Soon after the station went live, its emphasis on current affairs and local politics, fostered by Guggenheim, rattled the political leaders. Following a public controversy, covered by the Post-Dispatch, and under the influence of the well-connected local public relations firm Fleishman and Hillard (now FleishmanHillard), Guggenheim was replaced by Martin Quigley, who had no experience in broadcasting. A few months later, Shelby Storck was hired. An experienced broadcaster recommended by Guggenheim, he emceed the station's first evening of broadcasting.

KETC originally broadcast from temporary studios in McMillan Hall on the campus of Washington University in St. Louis, with transmitting facilities atop the former Boatmen's Bank Building (now the Marquette Building) in downtown St. Louis. In 1955, it moved to the Julius and Freda Baer Memorial Building, also on the Washington University campus. It was the first facility specifically built for an educational television station. It activated its current tower in south St. Louis County in 1970, allowing it to begin color broadcasts a year later. In 1998, the station moved its studios from the Washington University campus to the Dana Brown Communications Center in the Grand Center district.

During the 2004 elections, KETC partnered with area NBC affiliate KSDK (channel 5) to provide St. Louisans with comprehensive and up-to-date local and national election results. This partnership was first utilized to simulcast a gubernatorial debate between Republican candidate Missouri Secretary of State Matt Blunt and Democratic candidate State Auditor Claire McCaskill. On election night (November 2), KSDK aired NBC's prime time election coverage with Tom Brokaw and Tim Russert as well as segments of local results. KETC, meanwhile, ran three hours of local election results hosted by KSDK anchors Mike Bush and Karen Foss. Viewers could also watch election results online on the websites of both stations.

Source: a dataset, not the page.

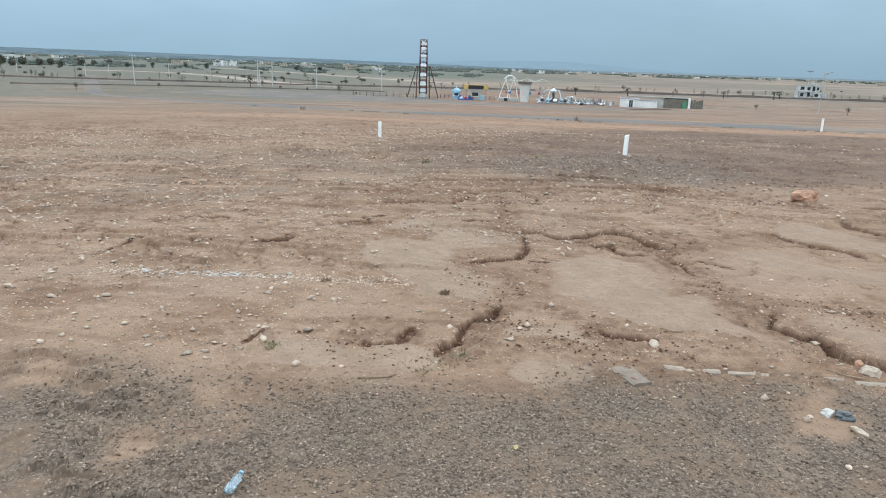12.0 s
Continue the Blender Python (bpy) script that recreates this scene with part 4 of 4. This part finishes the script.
def swing_ride(x, y):
    s = thing("swing_ride", x, y, turn=facing(x, y))
    bm = BM()
    prof = ((1.25, -0.1), (1.25, 0.3), (1.35, 2.5), (1.5, 4.8), (1.6, 5.6))
    last = None
    for r, z in prof:
        rr = [bm.verts.new((r * math.cos(i * math.tau / 20), r * math.sin(i * math.tau / 20), z)) for i in range(20)]
        if last:
            for i in range(20):
                bm.faces.new((last[i], last[(i + 1) % 20], rr[(i + 1) % 20], rr[i]))
        last = rr
    bm.faces.new(last)
    part("column", bm, aged_cream, s, "cream flared column", True)
    bm = BM()
    rod(bm, (0, 0, 5.2), (0, 0, 5.9), 2.0, 2.1, 20)
    part("collar", bm, block_wall, s, "weathered brown collar")
    for cx, w in ((-3.2, 3.2), (0.6, 4.2), (5.0, 3.6)):
        part("crown_arch", tube_path(BM(), arch(cx, 0, 5.9, w, 0.75), 0.065), aged_cream, s)
    for a in range(10):
        t = a / 10 * math.tau
        arm = part("arm", rod(BM(), (1.5 * math.cos(t), 1.5 * math.sin(t), 5.8), (5.2 * math.cos(t), 5.2 * math.sin(t), 6.2), 0.05, sides=5), aged_cream, s)
        part("chain", rod(BM(), (5.1 * math.cos(t), 5.1 * math.sin(t), 6.2), (5.3 * math.cos(t), 5.3 * math.sin(t), 2.9), 0.022, sides=4), grey_steel, arm)
        part("swing_seat", box(BM(), 0.5, 0.45, 0.5, 5.3 * math.cos(t), 5.3 * math.sin(t), 2.4, rz=math.degrees(t), bevel=0.06), red_paint if a % 2 else deep_blue, arm)
    return tagged(s, "cream column swing ride with arched crown", "fairground ride")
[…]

The successful KETC/KSDK partnership was used again in September 2005 when, along with radio partners KYKY (98.1 FM) and KEZK-FM (102.5 FM), a telethon for Hurricane Katrina relief was simulcast that raised more than $5 million. The telethon featured an appearance by Affton native John Goodman, who now calls New Orleans home and whose family went missing for a time during the storm's peak. Kennett, Missouri, native Sheryl Crow and her then fiancé Lance Armstrong urged viewers to call when they were interviewed by phone from the region.

In May 2008, E! contracted with KETC to film two episodes of the cable network's weekly pop culture series The Soup at the KETC studios to accommodate host Joel McHale's filming of The Informant! in the St. Louis area. After being known for most of its history as "KETC 9," the station rebranded itself as "The Nine Network" in 2010. On October 13, 2010, the station partnered with the St. Louis Beacon, an online-only, non-profit news publication, to form the Public Insight Network, a citizen journalism initiative created in conjunction with American Public Media. On January 10, 2021, the station rebranded as Nine PBS, adopting the current PBS corporate logo.

KETC sued data warehousing company Iron Mountain Inc. in 2026 for access to 70 years worth of archived footage that the station owns but is housed in an Iron Mountain data center in the Denver area. Iron Mountain claims a third party that went out of business owned the system hosting KETC's data. A district judge in Denver issued a preliminary injunction prohibiting Iron Mountain from altering the material in any way.

==Programming==
KETC is known among viewers in St. Louis for preempting PBS programs to air library program content or less controversial pledge drive programs, such as WQED-produced doo-wop specials, using the default network feed in late night to premiere those PBS programs instead, though St. Louis has traditionally had stations, commercial and non-commercial, preempt programming from their networks due to content. KETC has given some leeway as far as some preemptions, such as a case where St. Louis Post-Dispatch columnist Eric Mink wrote an editorial complaining about the station's scheduling of a pledge drive ice skating show instead of a PBS documentary on the September 11 attacks; KETC announced the next day that it would instead air the 9/11 documentary as nationally scheduled.

Some of the programs produced by KETC for national distribution include selected episodes of Inside/Out and Today in Chess, produced in cooperation with the Saint Louis Chess Club. The station also produced The Letter People, an instructional program about reading, which was seen on many PBS and educational television stations in the mid-1970s, as well as A Time for Champions, an hour-long documentary chronicling the Saint Louis University soccer dynasty of the 1960s and 1970s; and Homeland, a miniseries examining the topic of immigration in the United States. Local programming is highlighted by magazine series Living St. Louis, early-childhood focused Teaching in Room 9, and current affairs show Donnybrook, a weekly panel discussion featuring area media personalities airing on Thursday nights.

==Technical information==
===Subchannels===
The station's digital signal is multiplexed:

Subchannels of KETC
| Subchannel | Res.Tooltip Display resolution | Short name | Programming |
| 9.1 | 1080i | KETC-HD | PBS |
| 9.2 | 720p | KIDS | PBS Kids |
| 9.3 | 480i | WORLD | World |
| 9.4 | CREATE | Create |

===Analog-to-digital conversion===
KETC shut down its analog signal, over VHF channel 9, on June 12, 2009, the official date on which full-power television stations in the United States transitioned from analog to digital broadcasts under federal mandate. The station's digital signal continued to broadcast on its pre-transition UHF channel 39, using virtual channel 9.